(Records with scene code)
— start —
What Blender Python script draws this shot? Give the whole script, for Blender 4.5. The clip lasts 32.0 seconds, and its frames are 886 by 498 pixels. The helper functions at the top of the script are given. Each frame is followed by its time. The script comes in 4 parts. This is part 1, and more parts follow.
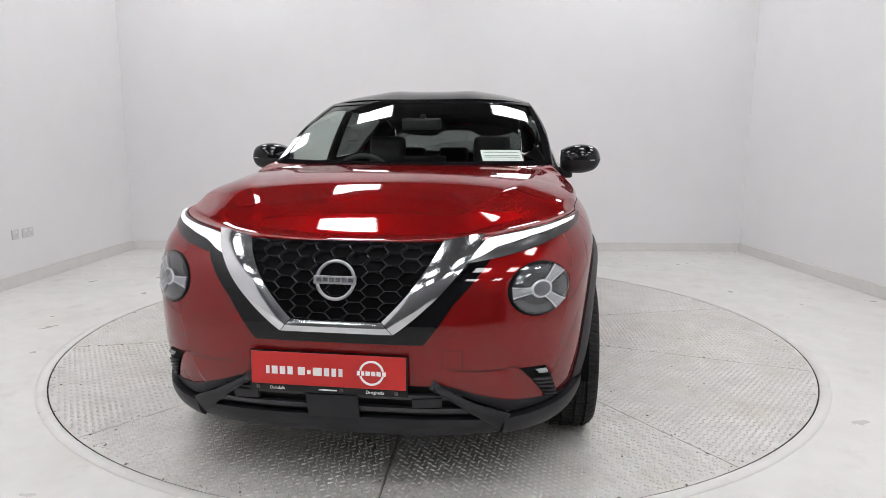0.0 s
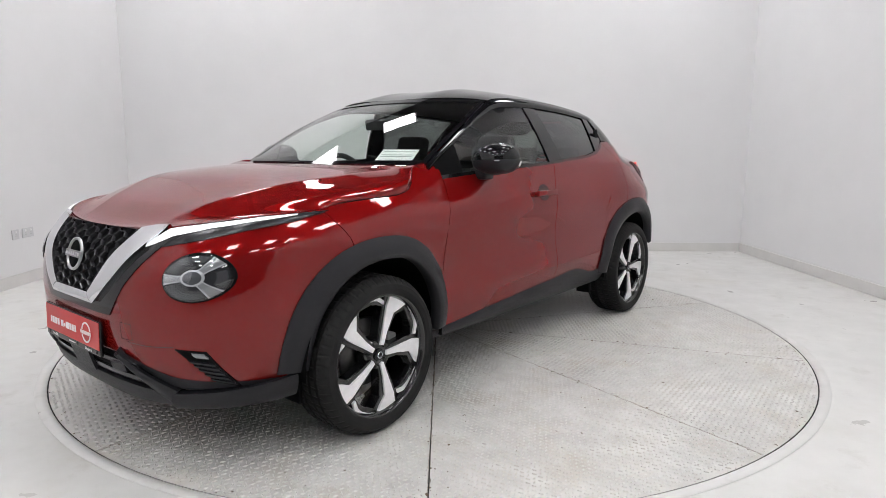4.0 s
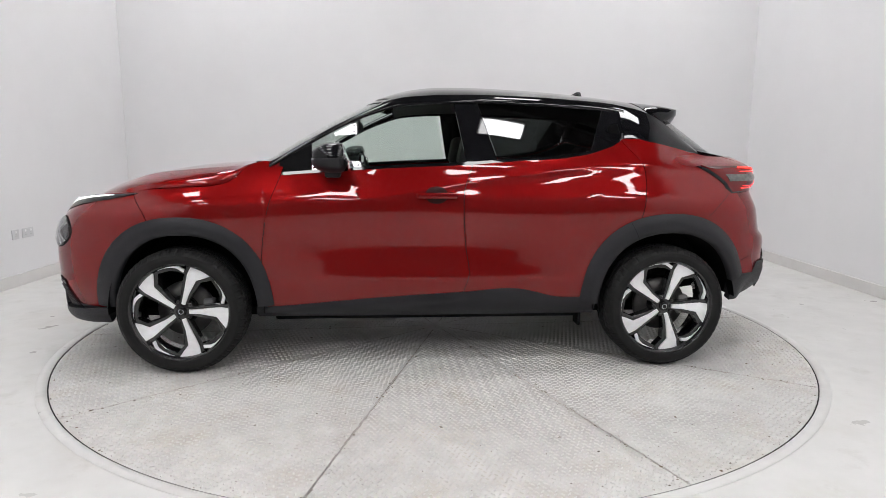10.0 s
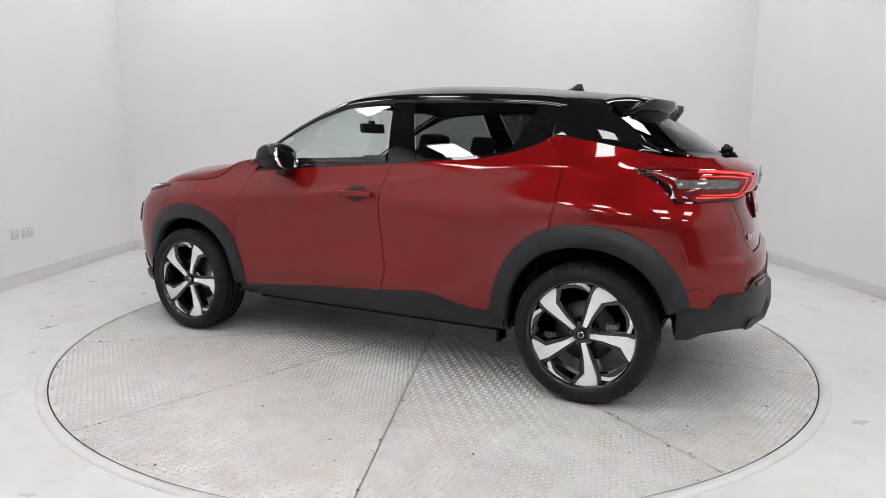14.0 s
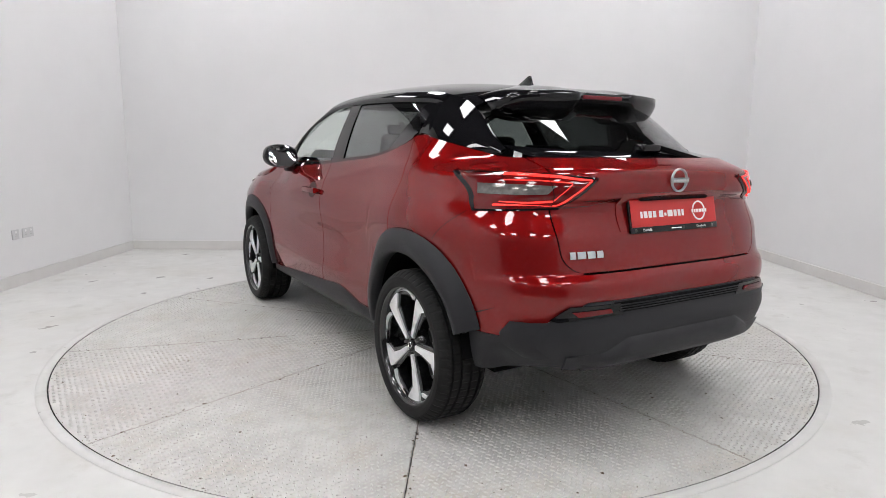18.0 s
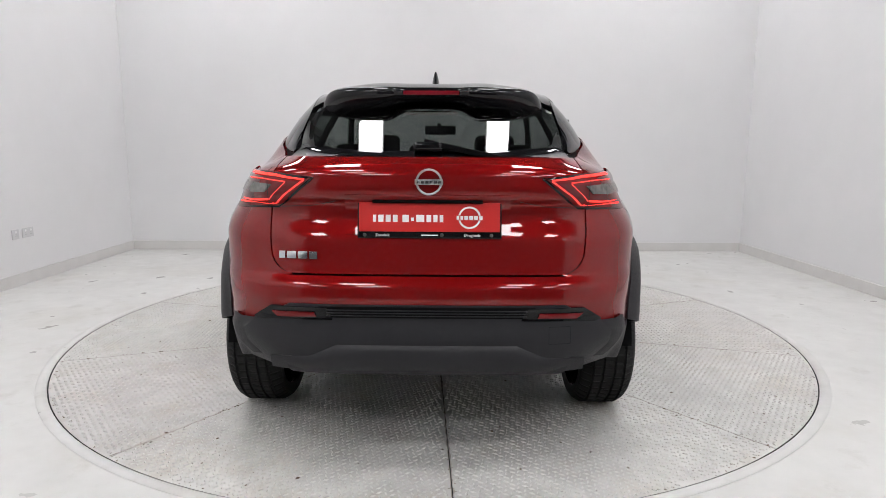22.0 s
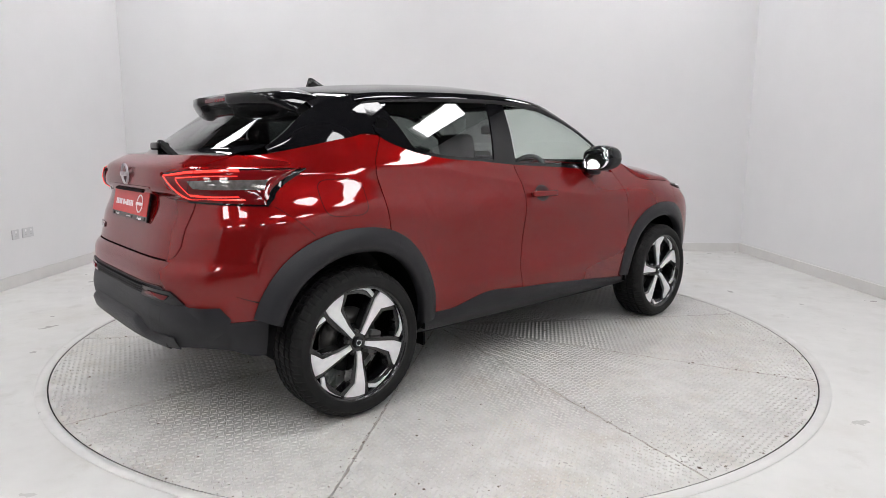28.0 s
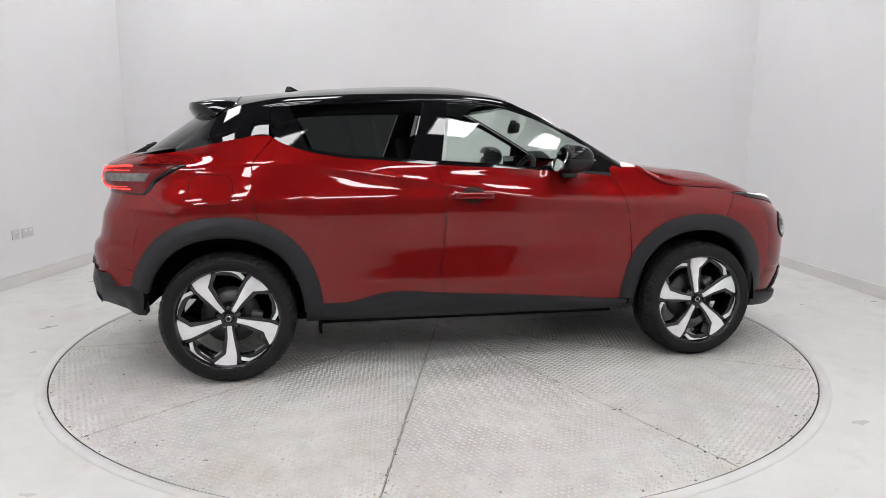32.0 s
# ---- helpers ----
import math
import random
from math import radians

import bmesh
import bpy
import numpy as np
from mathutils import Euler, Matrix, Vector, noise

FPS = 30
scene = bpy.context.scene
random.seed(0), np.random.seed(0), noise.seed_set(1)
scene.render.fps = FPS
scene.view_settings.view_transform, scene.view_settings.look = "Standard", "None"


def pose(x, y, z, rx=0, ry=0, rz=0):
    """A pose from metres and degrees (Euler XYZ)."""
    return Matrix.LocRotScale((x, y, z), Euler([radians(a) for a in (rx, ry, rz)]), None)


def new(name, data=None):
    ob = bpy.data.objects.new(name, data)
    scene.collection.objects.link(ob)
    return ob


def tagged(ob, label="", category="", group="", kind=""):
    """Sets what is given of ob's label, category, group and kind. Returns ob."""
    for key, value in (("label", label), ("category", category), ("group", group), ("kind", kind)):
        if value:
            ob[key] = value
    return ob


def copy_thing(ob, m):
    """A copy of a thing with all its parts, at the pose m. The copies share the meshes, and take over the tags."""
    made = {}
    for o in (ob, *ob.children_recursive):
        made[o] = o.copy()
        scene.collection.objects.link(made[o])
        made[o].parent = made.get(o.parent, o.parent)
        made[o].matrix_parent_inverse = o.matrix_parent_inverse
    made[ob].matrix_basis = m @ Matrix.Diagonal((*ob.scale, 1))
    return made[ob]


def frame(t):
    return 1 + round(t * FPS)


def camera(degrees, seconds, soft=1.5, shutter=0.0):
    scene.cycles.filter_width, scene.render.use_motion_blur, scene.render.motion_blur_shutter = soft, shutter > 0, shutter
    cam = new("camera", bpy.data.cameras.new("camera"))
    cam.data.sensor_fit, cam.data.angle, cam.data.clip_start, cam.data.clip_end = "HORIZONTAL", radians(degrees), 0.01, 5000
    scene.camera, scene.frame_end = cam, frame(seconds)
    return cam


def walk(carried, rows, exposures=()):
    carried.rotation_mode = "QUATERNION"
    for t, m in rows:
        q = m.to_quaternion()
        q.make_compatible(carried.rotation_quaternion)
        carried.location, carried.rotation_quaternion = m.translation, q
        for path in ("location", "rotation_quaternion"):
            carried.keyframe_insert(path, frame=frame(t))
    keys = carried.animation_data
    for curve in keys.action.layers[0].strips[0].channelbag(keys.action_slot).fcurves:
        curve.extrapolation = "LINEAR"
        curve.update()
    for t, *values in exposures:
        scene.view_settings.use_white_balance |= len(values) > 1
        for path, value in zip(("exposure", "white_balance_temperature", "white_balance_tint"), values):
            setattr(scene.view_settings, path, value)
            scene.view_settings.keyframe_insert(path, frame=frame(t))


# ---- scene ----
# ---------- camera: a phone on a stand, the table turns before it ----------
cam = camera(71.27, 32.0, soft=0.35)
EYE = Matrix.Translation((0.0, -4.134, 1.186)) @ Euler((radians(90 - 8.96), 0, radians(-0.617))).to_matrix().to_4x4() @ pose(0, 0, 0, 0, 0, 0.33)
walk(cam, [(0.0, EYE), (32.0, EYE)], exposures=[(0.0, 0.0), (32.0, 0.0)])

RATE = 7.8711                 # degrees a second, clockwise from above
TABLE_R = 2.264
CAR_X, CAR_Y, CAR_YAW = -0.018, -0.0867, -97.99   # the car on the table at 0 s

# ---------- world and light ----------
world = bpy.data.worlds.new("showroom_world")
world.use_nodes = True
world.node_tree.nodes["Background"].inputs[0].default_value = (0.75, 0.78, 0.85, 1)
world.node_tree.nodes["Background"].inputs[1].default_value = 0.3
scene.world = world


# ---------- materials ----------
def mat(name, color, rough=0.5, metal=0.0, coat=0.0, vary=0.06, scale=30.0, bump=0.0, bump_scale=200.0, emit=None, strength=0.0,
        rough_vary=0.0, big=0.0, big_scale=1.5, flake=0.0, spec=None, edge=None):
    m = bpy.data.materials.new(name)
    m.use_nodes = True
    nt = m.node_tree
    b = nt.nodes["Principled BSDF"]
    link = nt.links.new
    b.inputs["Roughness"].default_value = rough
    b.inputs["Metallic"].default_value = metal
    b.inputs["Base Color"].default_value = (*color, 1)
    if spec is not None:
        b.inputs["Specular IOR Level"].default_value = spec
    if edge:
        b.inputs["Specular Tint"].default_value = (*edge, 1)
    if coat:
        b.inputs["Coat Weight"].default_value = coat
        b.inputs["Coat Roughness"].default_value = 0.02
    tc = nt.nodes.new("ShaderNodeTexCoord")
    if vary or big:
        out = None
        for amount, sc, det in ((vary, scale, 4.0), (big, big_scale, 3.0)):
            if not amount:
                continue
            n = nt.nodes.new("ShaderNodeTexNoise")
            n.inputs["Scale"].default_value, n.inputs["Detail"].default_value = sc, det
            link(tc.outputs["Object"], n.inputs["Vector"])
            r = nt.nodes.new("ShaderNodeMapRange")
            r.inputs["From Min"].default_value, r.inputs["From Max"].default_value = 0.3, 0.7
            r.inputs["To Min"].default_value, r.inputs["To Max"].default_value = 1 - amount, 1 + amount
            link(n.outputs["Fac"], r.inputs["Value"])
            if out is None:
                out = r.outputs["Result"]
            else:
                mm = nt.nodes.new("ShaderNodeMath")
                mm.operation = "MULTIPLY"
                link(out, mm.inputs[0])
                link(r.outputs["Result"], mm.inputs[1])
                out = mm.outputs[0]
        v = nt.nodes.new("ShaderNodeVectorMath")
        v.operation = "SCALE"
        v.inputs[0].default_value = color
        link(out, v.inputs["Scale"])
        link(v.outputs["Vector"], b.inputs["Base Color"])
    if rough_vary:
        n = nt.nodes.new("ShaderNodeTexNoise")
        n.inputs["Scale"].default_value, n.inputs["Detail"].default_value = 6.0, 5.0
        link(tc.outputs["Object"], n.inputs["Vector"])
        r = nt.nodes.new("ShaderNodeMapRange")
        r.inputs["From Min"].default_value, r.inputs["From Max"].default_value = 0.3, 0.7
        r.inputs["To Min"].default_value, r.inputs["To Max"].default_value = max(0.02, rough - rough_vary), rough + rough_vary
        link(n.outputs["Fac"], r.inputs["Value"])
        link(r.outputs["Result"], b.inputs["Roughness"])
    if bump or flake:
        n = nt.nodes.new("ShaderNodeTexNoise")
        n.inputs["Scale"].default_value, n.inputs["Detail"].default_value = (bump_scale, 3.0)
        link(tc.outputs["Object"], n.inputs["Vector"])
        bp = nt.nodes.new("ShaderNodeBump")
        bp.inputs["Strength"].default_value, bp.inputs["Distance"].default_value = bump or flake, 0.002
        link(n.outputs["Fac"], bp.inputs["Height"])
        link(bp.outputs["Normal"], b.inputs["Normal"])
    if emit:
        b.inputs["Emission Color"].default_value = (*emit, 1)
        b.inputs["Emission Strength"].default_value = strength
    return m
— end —
— start —
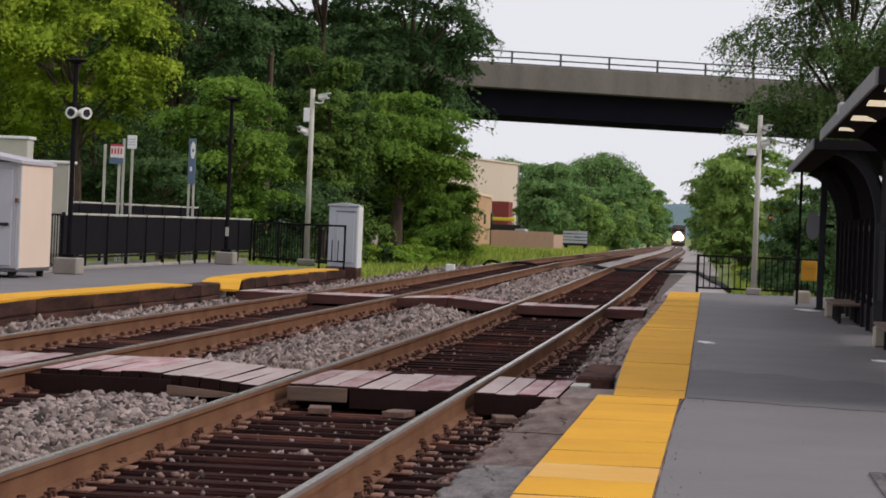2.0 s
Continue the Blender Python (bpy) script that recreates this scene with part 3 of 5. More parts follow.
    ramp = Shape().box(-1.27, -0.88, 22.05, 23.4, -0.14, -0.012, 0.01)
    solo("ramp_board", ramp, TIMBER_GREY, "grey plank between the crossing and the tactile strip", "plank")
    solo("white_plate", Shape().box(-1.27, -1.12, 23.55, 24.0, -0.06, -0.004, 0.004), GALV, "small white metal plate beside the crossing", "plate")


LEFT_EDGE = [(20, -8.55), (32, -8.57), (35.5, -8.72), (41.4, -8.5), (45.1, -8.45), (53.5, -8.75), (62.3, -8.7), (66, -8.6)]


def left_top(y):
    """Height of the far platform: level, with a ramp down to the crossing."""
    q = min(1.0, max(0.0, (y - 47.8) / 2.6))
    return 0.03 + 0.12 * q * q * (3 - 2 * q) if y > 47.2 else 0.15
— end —
STATED EXERCISE: Say how many lines contain the string "location", giving nothing but the count.

ANSWER TO THE TASK: 2